=== PROVIDED MATERIAL ===

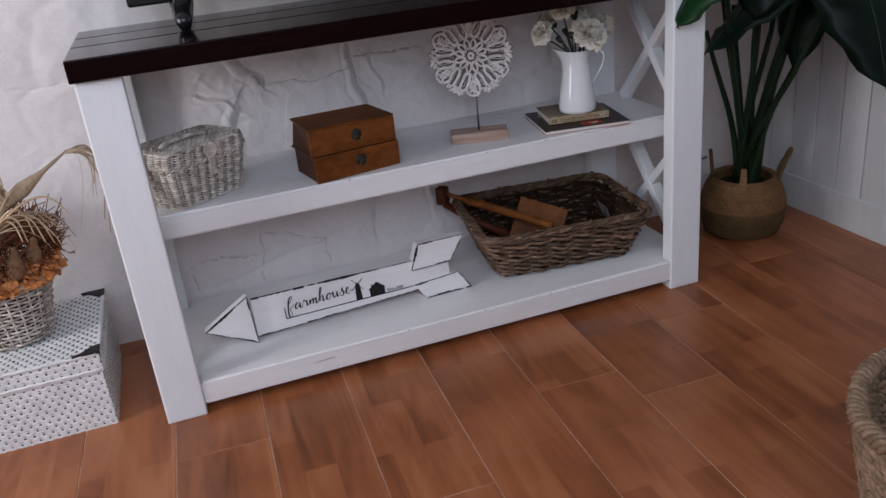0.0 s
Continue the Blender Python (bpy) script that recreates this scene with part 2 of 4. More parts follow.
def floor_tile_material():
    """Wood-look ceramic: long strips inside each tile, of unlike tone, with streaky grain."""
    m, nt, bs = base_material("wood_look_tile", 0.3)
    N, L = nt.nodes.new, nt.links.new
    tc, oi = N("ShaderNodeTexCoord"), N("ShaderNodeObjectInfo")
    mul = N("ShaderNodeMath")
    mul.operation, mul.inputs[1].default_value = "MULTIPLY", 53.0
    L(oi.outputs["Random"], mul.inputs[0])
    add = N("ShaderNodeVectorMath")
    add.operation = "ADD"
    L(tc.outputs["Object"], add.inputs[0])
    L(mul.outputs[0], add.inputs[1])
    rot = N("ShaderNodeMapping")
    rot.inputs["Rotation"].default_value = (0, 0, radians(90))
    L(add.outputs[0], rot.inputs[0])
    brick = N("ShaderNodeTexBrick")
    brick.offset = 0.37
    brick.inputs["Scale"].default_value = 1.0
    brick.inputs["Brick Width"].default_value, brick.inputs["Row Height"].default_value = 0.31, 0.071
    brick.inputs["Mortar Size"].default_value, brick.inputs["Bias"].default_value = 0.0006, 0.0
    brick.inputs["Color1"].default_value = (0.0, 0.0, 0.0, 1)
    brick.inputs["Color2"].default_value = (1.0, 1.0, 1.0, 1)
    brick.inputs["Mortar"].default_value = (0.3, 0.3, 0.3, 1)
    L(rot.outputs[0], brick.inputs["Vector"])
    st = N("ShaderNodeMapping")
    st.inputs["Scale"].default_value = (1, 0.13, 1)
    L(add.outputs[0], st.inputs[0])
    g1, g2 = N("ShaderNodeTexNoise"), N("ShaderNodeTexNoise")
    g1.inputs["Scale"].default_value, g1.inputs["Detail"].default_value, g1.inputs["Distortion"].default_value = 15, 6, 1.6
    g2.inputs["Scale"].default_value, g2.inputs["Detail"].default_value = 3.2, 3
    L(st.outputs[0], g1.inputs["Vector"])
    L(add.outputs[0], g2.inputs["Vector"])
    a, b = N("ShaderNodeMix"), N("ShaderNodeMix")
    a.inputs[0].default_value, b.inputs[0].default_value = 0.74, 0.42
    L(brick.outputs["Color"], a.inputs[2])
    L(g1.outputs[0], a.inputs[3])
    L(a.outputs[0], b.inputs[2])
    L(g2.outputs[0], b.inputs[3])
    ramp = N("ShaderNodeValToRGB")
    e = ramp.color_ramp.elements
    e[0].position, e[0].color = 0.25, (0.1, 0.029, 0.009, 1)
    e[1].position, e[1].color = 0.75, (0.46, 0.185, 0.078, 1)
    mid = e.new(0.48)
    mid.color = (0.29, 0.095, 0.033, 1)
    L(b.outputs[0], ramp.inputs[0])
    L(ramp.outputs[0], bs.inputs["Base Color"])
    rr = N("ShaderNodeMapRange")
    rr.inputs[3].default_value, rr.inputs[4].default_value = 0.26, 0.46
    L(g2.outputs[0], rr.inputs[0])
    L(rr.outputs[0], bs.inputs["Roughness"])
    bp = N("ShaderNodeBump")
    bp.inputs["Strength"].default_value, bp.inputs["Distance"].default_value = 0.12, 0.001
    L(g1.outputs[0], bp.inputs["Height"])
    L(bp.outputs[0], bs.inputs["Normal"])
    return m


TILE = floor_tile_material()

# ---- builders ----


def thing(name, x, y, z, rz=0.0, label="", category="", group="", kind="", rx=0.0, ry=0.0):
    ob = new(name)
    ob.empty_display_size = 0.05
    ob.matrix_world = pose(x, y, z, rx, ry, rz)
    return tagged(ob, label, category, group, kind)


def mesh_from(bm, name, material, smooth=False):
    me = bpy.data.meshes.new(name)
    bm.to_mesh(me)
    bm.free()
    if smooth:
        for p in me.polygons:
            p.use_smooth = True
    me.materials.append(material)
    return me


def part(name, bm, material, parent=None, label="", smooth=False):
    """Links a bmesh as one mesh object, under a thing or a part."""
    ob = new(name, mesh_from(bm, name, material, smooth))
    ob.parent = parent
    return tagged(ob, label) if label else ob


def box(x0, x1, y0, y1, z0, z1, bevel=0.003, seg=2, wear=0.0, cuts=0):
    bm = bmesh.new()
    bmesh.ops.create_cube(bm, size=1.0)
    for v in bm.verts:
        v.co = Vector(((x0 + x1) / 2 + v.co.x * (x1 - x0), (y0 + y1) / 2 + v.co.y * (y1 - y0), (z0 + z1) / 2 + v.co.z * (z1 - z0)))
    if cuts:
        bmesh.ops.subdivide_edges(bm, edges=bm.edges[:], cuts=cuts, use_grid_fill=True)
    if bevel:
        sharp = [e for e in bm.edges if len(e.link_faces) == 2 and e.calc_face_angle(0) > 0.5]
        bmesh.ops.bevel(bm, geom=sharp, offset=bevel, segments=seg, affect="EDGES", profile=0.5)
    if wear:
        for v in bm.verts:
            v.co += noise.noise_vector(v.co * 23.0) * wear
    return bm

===

## TO DO
Copy out every line with the word "part".

## FINISHED ANSWER
Continue the Blender Python (bpy) script that recreates this scene with part 2 of 4. More parts follow.
def part(name, bm, material, parent=None, label="", smooth=False):
    """Links a bmesh as one mesh object, under a thing or a part."""